Is it possible with Ferret to find the location of the matches in a
document? For example imagine I have 100 documents and I search with
the phrase “bob~0.5” and that returns 3 matching documents. How can I
then find all locations in a specific document where it matched
“bob~0.5”. What I need is something like an array that contains the
start index and length for each match within a given document. Does
this exact? Should I break up my matching document into subdocuments
then search on that?

Also for my application I will be searching for fairly large pieces
of text ( many sentences long ) and doing fuzzy matching. I suppose
what I am doing is very similar to trying to find matching phrases
within an essay to catch people plagiarizing (that’s not what I’m
doing at all, but it’s close enough in terms of methods).

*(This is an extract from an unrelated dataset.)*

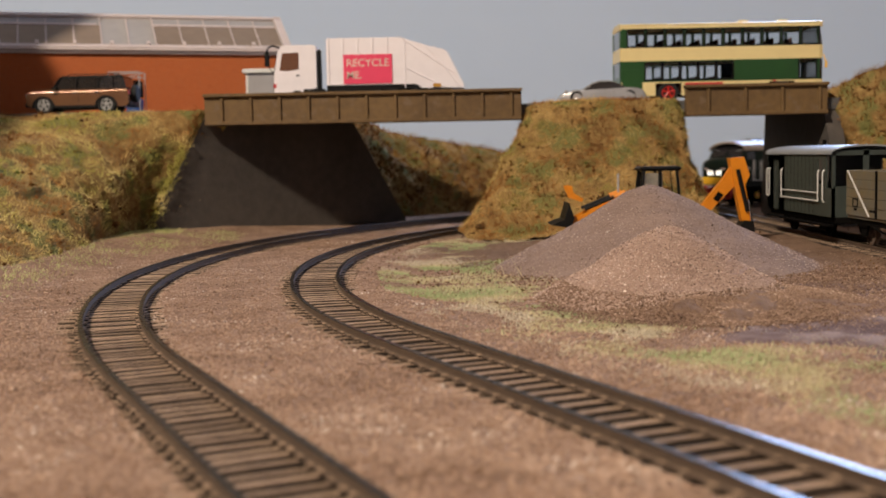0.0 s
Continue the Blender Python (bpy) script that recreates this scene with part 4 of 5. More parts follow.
def build_sports_car(m):
    v = thing("sports_car", "low silver sports car behind the grassy mound", "car", m)
    W = 24.0
    rows = []
    for x, zt, w in ((0, 5.4, 8.2), (2, 7.0, 9.6), (8, 9.0, 11.2), (16, 9.6, 11.8), (30, 10.0, 11.8), (44, 10.6, 12.0), (50, 10.4, 11.4), (54, 9.0, 10.0), (55.5, 7.0, 9.0)):
        rows.append([(x, W / 2 + y, z) for y, z in ((-w, 2.2), (-w - 0.3, 5.0), (-w + 0.6, zt - 1.0), (-w + 3.4, zt), (w - 3.4, zt), (w - 0.6, zt - 1.0), (w + 0.3, 5.0), (w, 2.2))])
    part("body", Mesh().loft(rows), SILVER, v, smooth=True)
    rows = []
    for x, zt, w in ((15, 9.6, 9.4), (21, 13.4, 7.8), (27, 14.8, 7.2), (34, 14.6, 7.2), (44, 10.8, 8.0)):
        rows.append([(x, W / 2 + y, z) for y, z in ((-9.4, 9.2), (-w, zt - 0.6), (-w + 2, zt), (w - 2, zt), (w, zt - 0.6), (9.4, 9.2))])
    part("cabin_glass", Mesh().loft(rows), CARGLASS, v, smooth=True)
    rows = []
    for x, zt, w in ((21.5, 13.8, 5.6), (26, 15.1, 6.0), (33, 15.0, 6.0), (41, 12.4, 6.0)):
        rows.append([(x, W / 2 + y, z) for y, z in ((-w, zt - 0.5), (-w + 1.5, zt + 0.05), (w - 1.5, zt + 0.05), (w, zt - 0.5))])
    part("roof", Mesh().loft(rows), SILVER, v, smooth=True)
    for x in (10.5, 44.5):
        for y, s in ((1.8, -1), (W - 1.8, 1)):
            wheel_part(v, x, y, 4.3, 4.3, 3.2, ALLOY, s)
    part("headlamp", Mesh().lathe((3.5, 3.6, 7.4), (-1, -0.5, 0.5), [(1.6, -0.6), (1.6, 0.4), (0.8, 0.6)], 14), CHROME, v)
    part("mirror", Mesh().box(17, 19, 0.2, 2.0, 10.4, 11.8, bevel=0.3), SILVER, v)
    return v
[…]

Are both of these possible with Ferret? Is there another technology I
should look at for doing this? I will have a relatively small index
size ( somewhere between 100 and 500 ) and so I’m not really
concerned with speed issues.

Thanks so much for any help!

-John

johnnybutler7 · April 18, 2006, 4:54am

Hi John,

On 4/13/06, John B. [email protected] wrote:

Is it possible with Ferret to find the location of the matches in a
document? For example imagine I have 100 documents and I search with
the phrase “bob~0.5” and that returns 3 matching documents. How can I
then find all locations in a specific document where it matched
“bob~0.5”. What I need is something like an array that contains the
start index and length for each match within a given document. Does
this exact? Should I break up my matching document into subdocuments
then search on that?

A search result highlighter is coming in a future version of Ferret.
This will enable you to find the position of the match in a document.
I can’t say when.

At University we had an assignment to write a program that would find
similar documents with the purpose of catching people plagiarizing. I
used a running hash, something similar to this;

require 'ferret'

NUM_WORDS = 5

def hash_doc(filename)
  stk = Ferret::Analysis::StandardTokenizer.new("")
  words = []
  hashes = []
  File.open(filename) do |f|
    f.each do |line|
      stk.text = line
      while tk = stk.next()
        words << tk.text
        if words.size == NUM_WORDS
          hashes << words.hash
          words.shift
        end
      end
    end
  end
  return hashes.sort!
end

def hash_cmp(hash1, hash2)
  same = 0
  size_avg = (hash1.size + hash2.size)/2
  h1 = hash1.pop
  h2 = hash2.pop
  while (not hash1.empty? and not hash2.empty?)
    if (h2 == h1)
      same += 1
      h1 = hash1.pop
      h2 = hash2.pop
    else
      if (h1 > h2)
        h1 = hash1.pop
      else
        h2 = hash2.pop
      end
    end
  end
  return same.to_f/size_avg
end

puts hash_cmp(hash_doc(ARGV[0]), hash_doc(ARGV[1]))

I’m not sure if this would work better for you than using a really
long phrase query.

Cheers,
Dave

johnnybutler7 · June 13, 2006, 4:29am

Hi David,

David B. wrote:

A search result highlighter is coming in a future version of Ferret.
This will enable you to find the position of the match in a document.
I can’t say when.

This would be awesome and also what I’m looking for too - has there been
any progress on this at all since you’re last post we might be able to
take a look at?

Can we help in any way?

Cheers,

Marcus